With trade ties growing and the renminbi performing well, you can expect more of the continent's central banks to start holding reserves in the Chinese currency. South Africa, Nigeria and Tanzania are among the handful of countries that already do so, and in 2012, the People's Bank of China predicted that within five years 20 percent of Africa's central banks' foreign reserves would be held in yuan.
That gives those countries the opportunity to start tapping into the offshore 'dim sum' bond market for Chinese-denominated debt. Again, South Africa and Nigeria will likely be the first to the party.
"We think that the dim sum market in Hong Kong is something we should tap into," Nigeria's central bank governor, Lamido Sanusi, recently told This is Africa. "We have always said that if Nigeria agreed an oil contract with China and accepted renminbi as a means of payment it would have sufficient renminbi revenues to issue a dim sum bond."
That plan may face some political roadblocks though: "As a central bank we can only make recommendations - the government now has to work out its plans. But we have put the option on the table," Mr Sanusi said.
There are some obvious obstacles to the growth of the currency on the continent - not least that the process is still being led largely by South Africa, Africa's biggest economy. Even with education of the continent's sovereigns and corporates, systems designed to bill in dollars or local currency will need redesigning.
The uptake might also be constrained by the nature of Africa's commodity-dominated trade relationship with China, other analysts point out: "There is a mindset of commodities being a dollar-based product, so that could constrain the process of internationalisation catching on," said Daragh Maher, a foreign exchange strategist at HSBC in London.
"This is a trend that is in very early stages and it will take time," Ms Baynton-Glen says. "But it's a long-term trend and we are going to see it pick up."
Sarah
To date there hasn't been a major pick up in transfer between China and Africa in the RMB. So even Nigeria where they've already said they are investing central bank reserves in the CNY we haven't seen the pick up that we've seen in SA for eg. Part of this could be because we have a much stronger Chinese banking presence in SA that on the rest of the continent.

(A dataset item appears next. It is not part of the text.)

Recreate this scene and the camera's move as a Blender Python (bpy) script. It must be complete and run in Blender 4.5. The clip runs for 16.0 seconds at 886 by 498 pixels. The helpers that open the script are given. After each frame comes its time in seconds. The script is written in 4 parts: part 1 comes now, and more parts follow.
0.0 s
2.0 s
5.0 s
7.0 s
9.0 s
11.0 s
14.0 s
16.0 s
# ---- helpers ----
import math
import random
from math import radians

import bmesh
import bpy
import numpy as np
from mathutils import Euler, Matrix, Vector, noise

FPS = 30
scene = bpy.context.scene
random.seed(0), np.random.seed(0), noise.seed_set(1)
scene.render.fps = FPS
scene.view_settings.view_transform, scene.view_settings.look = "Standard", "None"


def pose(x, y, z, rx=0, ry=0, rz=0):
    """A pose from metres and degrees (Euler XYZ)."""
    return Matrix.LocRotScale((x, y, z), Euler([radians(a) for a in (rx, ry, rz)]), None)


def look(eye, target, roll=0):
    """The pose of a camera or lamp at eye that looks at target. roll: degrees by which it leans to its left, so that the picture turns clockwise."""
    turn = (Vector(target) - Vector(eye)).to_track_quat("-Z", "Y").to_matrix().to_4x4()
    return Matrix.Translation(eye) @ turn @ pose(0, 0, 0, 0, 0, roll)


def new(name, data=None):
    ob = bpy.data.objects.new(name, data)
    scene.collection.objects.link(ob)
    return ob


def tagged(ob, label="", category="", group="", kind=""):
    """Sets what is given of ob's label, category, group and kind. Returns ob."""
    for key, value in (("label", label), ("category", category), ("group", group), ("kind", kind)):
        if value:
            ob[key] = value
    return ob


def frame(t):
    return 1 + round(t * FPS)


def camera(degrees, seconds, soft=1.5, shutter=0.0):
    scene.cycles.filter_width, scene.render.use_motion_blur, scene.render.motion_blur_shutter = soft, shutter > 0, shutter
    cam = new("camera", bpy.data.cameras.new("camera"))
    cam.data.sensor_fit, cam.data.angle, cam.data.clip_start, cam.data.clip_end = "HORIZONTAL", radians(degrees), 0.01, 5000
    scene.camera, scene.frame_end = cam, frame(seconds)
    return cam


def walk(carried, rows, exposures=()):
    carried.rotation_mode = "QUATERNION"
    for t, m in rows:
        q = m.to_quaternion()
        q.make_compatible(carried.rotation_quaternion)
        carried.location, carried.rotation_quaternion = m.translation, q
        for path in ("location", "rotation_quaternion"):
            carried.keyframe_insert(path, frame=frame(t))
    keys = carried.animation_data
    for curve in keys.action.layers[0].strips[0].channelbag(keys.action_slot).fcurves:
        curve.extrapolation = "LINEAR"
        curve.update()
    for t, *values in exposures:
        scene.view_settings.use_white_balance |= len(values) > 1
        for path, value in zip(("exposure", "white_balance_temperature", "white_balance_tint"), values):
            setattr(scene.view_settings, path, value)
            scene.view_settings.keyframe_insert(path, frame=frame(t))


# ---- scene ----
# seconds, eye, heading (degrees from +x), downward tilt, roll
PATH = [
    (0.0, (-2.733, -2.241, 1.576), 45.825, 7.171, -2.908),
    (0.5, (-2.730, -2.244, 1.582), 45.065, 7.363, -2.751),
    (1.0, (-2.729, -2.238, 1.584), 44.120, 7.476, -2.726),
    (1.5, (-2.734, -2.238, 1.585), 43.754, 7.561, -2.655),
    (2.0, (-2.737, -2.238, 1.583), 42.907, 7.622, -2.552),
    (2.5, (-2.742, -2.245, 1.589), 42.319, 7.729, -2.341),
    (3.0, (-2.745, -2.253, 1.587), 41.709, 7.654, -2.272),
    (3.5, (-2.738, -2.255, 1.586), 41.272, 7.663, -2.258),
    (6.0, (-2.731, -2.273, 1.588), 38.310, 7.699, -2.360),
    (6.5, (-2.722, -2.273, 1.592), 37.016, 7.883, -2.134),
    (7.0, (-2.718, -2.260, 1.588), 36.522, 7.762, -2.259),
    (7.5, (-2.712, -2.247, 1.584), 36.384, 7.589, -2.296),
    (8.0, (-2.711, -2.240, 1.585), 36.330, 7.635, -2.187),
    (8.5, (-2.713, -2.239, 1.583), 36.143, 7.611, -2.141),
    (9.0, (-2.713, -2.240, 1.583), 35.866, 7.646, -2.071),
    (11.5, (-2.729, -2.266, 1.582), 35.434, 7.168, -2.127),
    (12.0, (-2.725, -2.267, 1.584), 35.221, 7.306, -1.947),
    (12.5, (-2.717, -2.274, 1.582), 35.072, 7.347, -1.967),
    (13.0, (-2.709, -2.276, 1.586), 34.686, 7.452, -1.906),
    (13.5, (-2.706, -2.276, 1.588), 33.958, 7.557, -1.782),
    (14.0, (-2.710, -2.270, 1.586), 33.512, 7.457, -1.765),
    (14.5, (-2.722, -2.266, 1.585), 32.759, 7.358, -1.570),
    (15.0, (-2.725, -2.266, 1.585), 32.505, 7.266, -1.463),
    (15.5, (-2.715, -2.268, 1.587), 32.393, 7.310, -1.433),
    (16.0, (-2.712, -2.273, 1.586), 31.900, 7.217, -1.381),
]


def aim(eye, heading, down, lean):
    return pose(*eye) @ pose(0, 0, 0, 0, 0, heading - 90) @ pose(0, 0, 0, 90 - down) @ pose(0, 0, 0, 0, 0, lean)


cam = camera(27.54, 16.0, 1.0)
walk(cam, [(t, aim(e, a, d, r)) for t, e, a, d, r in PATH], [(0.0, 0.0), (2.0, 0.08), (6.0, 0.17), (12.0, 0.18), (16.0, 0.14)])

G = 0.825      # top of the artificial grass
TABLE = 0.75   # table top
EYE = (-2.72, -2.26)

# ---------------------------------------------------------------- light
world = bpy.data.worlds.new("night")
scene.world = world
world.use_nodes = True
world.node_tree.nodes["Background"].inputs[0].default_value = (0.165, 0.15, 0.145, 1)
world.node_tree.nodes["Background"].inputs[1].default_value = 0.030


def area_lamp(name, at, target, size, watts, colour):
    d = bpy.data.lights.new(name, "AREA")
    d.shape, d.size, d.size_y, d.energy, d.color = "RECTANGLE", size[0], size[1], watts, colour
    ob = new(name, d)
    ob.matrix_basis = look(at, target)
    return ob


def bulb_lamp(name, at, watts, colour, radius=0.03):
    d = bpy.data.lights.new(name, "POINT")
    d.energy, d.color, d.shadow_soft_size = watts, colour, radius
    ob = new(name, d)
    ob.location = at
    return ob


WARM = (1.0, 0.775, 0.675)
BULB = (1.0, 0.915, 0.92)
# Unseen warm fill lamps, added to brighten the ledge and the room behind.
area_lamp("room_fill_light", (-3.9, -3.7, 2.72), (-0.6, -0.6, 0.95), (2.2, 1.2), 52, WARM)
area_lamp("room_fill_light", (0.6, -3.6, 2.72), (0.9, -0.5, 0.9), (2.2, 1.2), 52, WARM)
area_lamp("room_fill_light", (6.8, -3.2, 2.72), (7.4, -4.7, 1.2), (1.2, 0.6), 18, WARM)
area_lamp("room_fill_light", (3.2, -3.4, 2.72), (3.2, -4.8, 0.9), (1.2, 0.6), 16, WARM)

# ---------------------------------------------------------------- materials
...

At least at this stage because it's at such an early stage, and the first transfer was only in June 2010 in SA, it's not just the banking system but also in terms of awareness. We know that a lot of corporates are not aware of the benefits of transferring funds in the RMB rather than in USD or EUR, so that's prevented uptake in other regions. It is in very early stages so we expect it will take time, but it's a long term trend and we are going to see a pick up in the use of the CNY in terms of trade settlement or payments between China and Africa.
Why?
the bilateral trade between China and Africa has increased to 198.5bn dollars and that compares to 160bn just a year earlier, so it's picking up very rapidly. As part of this, particulary among African importers of Chinese goods, which is where we see the most potential for increased use of the RMB as a trade settlement currency, as they increase trade with China they see the advantages of using the RMB: it helps cut out some of the FX risks as well as the costs, because if you are transfering funds into USD and back on both sides of the transactions then that adds extra costs.

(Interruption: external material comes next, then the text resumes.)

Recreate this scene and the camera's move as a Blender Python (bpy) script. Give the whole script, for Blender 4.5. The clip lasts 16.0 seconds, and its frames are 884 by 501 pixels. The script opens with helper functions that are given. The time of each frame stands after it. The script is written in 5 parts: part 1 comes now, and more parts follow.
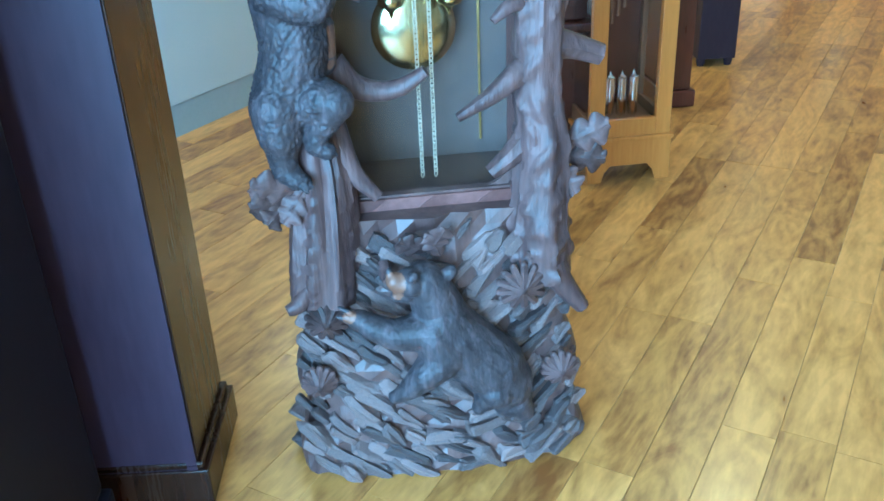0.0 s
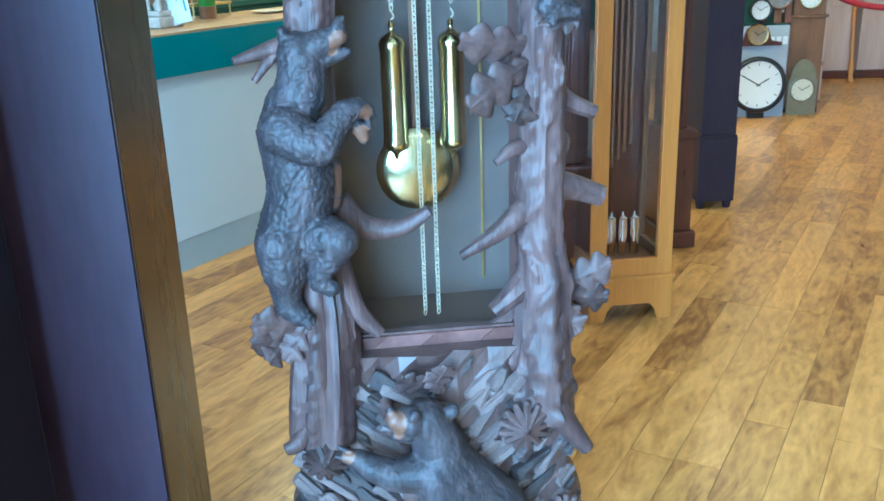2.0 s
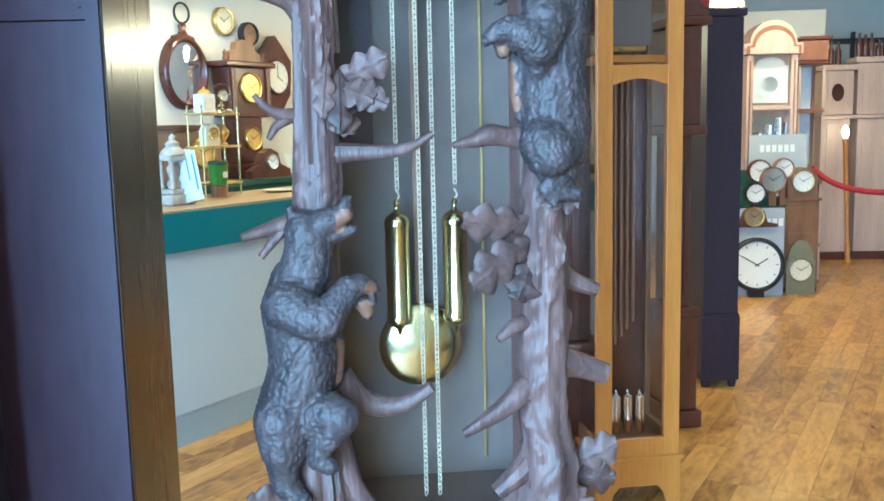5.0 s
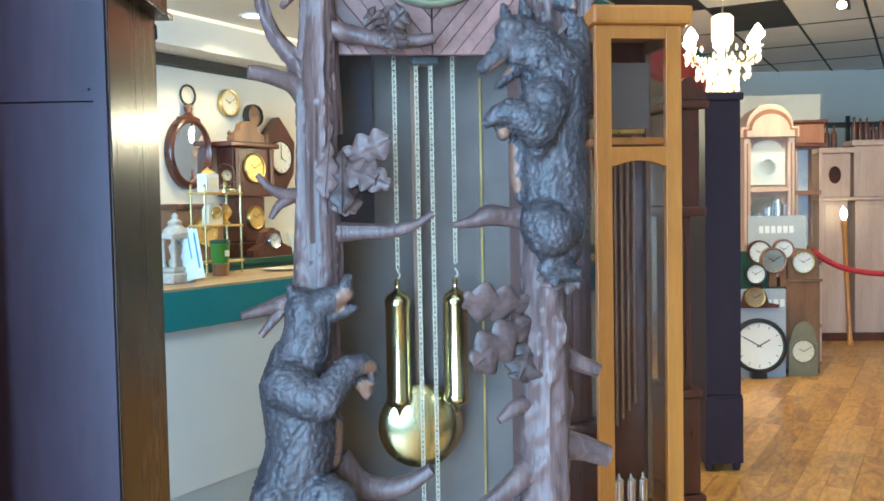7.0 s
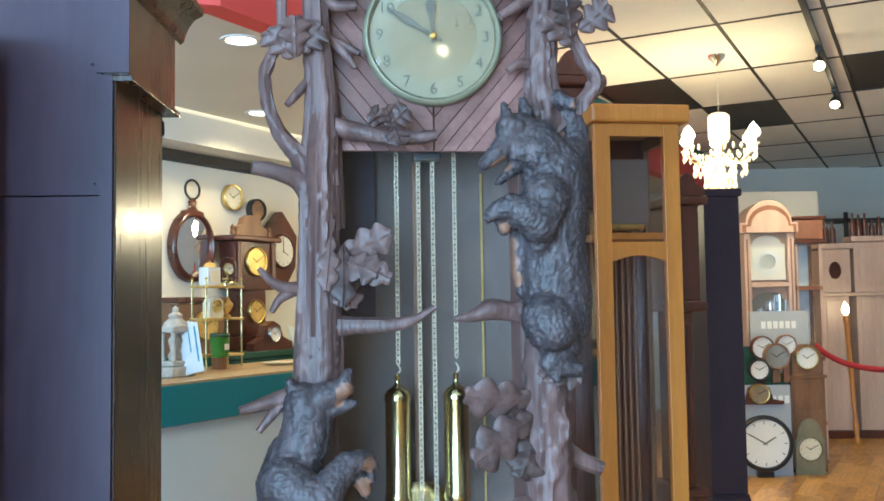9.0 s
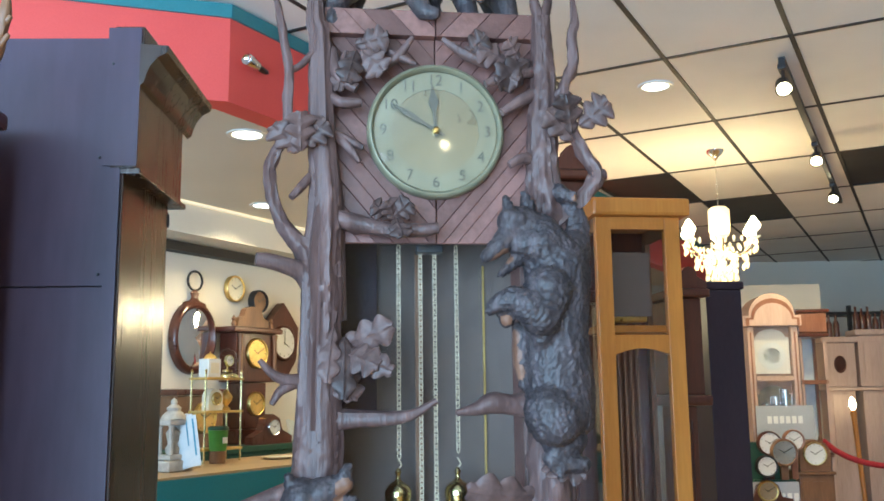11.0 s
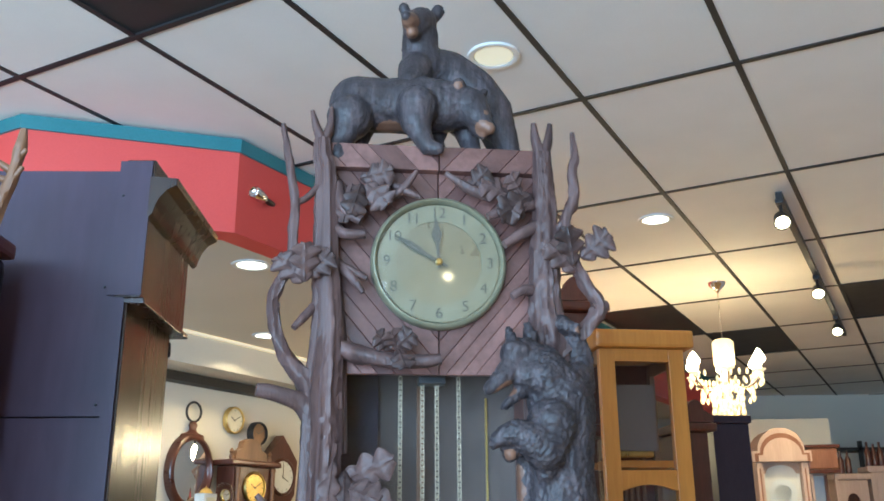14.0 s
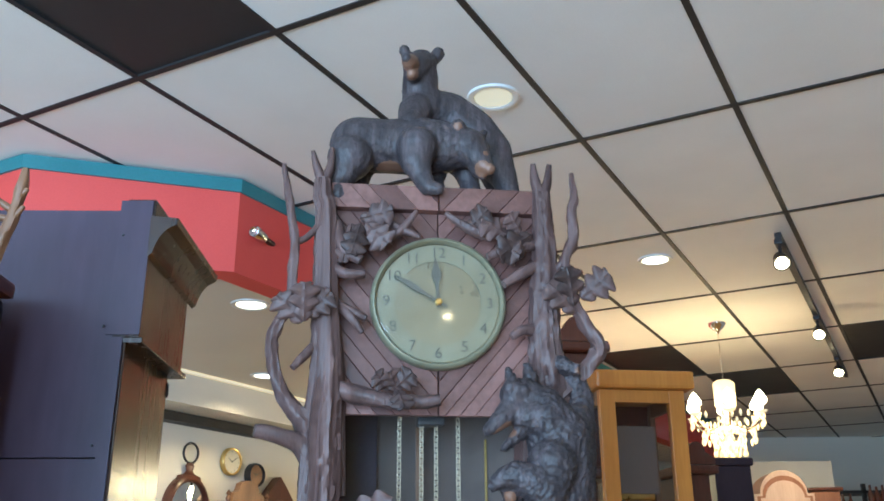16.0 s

there is a lot of interest in terms of using the RMB in the future to settle trade between China and Africa, but it's a case of setting up the systems to make this possible, as well as increasing awareness.
African CB reserves/
For the time being the central banks that are most likely to hold reserves are the larger ones. Countries like Nigeria have suggested they could invest up to 10 percent of their reserves in the CNY. We definitely think that a lot more African countries could begin looking at holding the RMB in their reserves particularly as China becomes more important as a proportion of their international trade: it's reflective of their trading relationship if they hold the RMB in their reserves.
Central banks also have the expectation that the RMB is going to appreciate. Here at SC we think that the RMB could reach about 6.1 against the USD by the end of this year. So there are strong benefits of holding RMB: as well as diversifying reserves to make them more sustainable, they are also high yield assets.
China bonds
It will be most likely that dim sum bonds will be issued by some of the higher grade African sovereigns like SA or Nigeria, because they are highly rated and because of demand on the Chinese investor side.

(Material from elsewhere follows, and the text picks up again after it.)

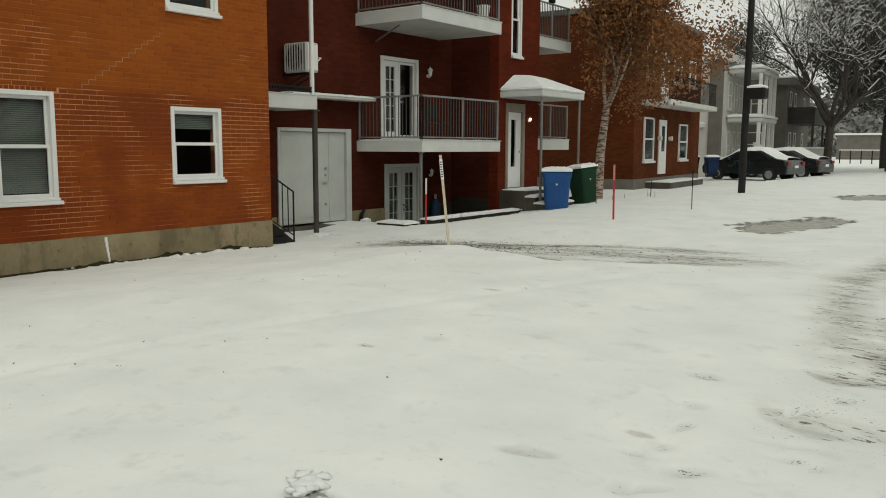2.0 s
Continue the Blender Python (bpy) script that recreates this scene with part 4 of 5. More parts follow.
# ---- markers ----
def stake(label, base, top, width, thick, mat, bands=(), facing=35.0, name="marker_stake"):
    """A lath driven into the snow. bands: (from, to, material, label) along its length, 0 at the base."""
    b, q = Vector(base), Vector(top)
    t = thing(name, label, "stake", (0, 0, 0), "marker stakes")
    n = (q - b).length
    cuts = sorted({-0.12 / n, 1.0, *(k[0] for k in bands), *(k[1] for k in bands)})
    for lo, hi in zip(cuts, cuts[1:]):
        mine = [k for k in bands if k[0] <= (lo + hi) / 2 <= k[1]]
        bm = one_box(-width / 2, width / 2, -thick / 2, thick / 2, lo * n, hi * n, bev=min(0.002, thick / 6))
        part("shaft" if not mine else "band", bm, mine[0][2] if mine else mat, t, mine[0][3] if mine else "")
    d = (q - b).normalized()
    u = Vector((math.cos(radians(facing)), math.sin(radians(facing)), 0))
    u = (u - d * u.dot(d)).normalized()
    t.matrix_basis = Matrix.Translation(b) @ Matrix((u, d.cross(u), d)).transposed().to_4x4()
    return t, n


FLAG = plain("black_label", (0.010, 0.010, 0.010), 0.75, vary=0.2, bump=0, spec=0.1)
LETTER = plain("white_lettering", (0.8, 0.8, 0.78), 0.5, vary=0.05, bump=0)
s1, n1 = stake("pine lath stake with a black printed label", (5.07, -8.74, 0.0), (4.87, -8.62, 1.36), 0.066, 0.02, LATH, facing=28)
lab = part("label", one_box(-0.041, 0.041, -0.013, 0.013, n1 - 0.325, n1 - 0.055, bev=0.002), FLAG, s1, "black label with white print")
font = bpy.data.curves.new("print", "FONT")
font.body, font.size, font.align_x, font.align_y = "849-1917", 0.050, "CENTER", "CENTER"
holder = new("print", font)
bpy.context.view_layer.update()
text = bpy.data.meshes.new_from_object(holder)
bpy.data.objects.remove(holder)
text.materials.clear()
text.materials.append(LETTER)
tx = new("lettering", text)
tx.parent = lab
tx.matrix_basis = Matrix.Translation((0, -0.0142, n1 - 0.19)) @ Euler((radians(90), 0, 0)).to_matrix().to_4x4() @ Euler((0, 0, radians(-90))).to_matrix().to_4x4() @ Matrix.Diagonal((1, 1.4, 1, 1))
for zb in (0.078, 0.086, 0.292, 0.300):
    part("print_bar", one_box(-0.022, 0.022, -0.0146, -0.0125, n1 - zb - 0.0022, n1 - zb + 0.0022), LETTER, lab)
s2, n2 = stake("pine lath stake with a dark printed strip at the driveway", (4.38, -0.68, ground_z(4.38, -0.68) - 0.01), (4.19, -0.63, 1.36), 0.034, 0.02, plain("bleached_lath", (0.70, 0.60, 0.45), 0.8, big=6, fine=90, vary=0.3, bump=0.2), facing=25)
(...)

Corporate side: there is definitely interest in issuing chinese denominated bonds but again it's a case of increasing awareness of the benefits of issuing a bond demoninated in RMB: the benefits of having access to a new investor base, new financing channels, as well as the lower cost of funding that you can get from issuing a bond in the RMB are key issues corporates need to be made more aware of. But the corporates issuing dim sum bonds are likely to be those already trading with China or doing business in China themselves, and those that are higher rated because they will get the most demand from investors.
Currency swap
The countries looking at this will be SA and Nigeria because they are the countries with the hightest reserves held in RMB. The purpose of the bilateral currency swap would be a standby facility that could either be used to shore up RMB reserves, or also as we see increasing amounts of trade settled in RMB, it's a liquidity in the event that there's a shortfall in the amount of RMB that they are able to get hold of. It is likely to be SA first because of the brics ties.
Daragh
Internationalisation of the renminbi is a trend that is accelerating rather than retreating and Africa is going to form part of that trend because Africa is an important trading partner for China, because of the commodities that are feeding the China growth story. So it has further legs to run.
Trade in RMB is roughly 10-12 percent of China's trade, so already a substantial proportion of trade is conducted through the currency. From Africa's perspective the advantage of demoninating their trade with China in RMB is that they can reduce hedging costs and many Chinese corporates are wanting to demoninate their business in RMB, and as a result would be willing to offer discounts to their partners who are wanting to do the same. There is a tangible price benefit to African exporters and importers if they are willing to play a part in internationalisation of the currency trade with Af 5% of China total.
The benefits are clear and have been demonstrated elsewhere in terms of cheaper financing and cheaper transaction costs and so it would be strange to find a pushback in Africa against that. But in Africa if a lot of your exports are commodity based there is this mindset of commodities being a dollar based product, so maybe that's why you are seeing a slower process of internationalisation catching on. But most people trading with China recognise the size of the growth story and want to do anything that they can to have an advantage in dealing with China, and transacting in RMB is one of those advantages.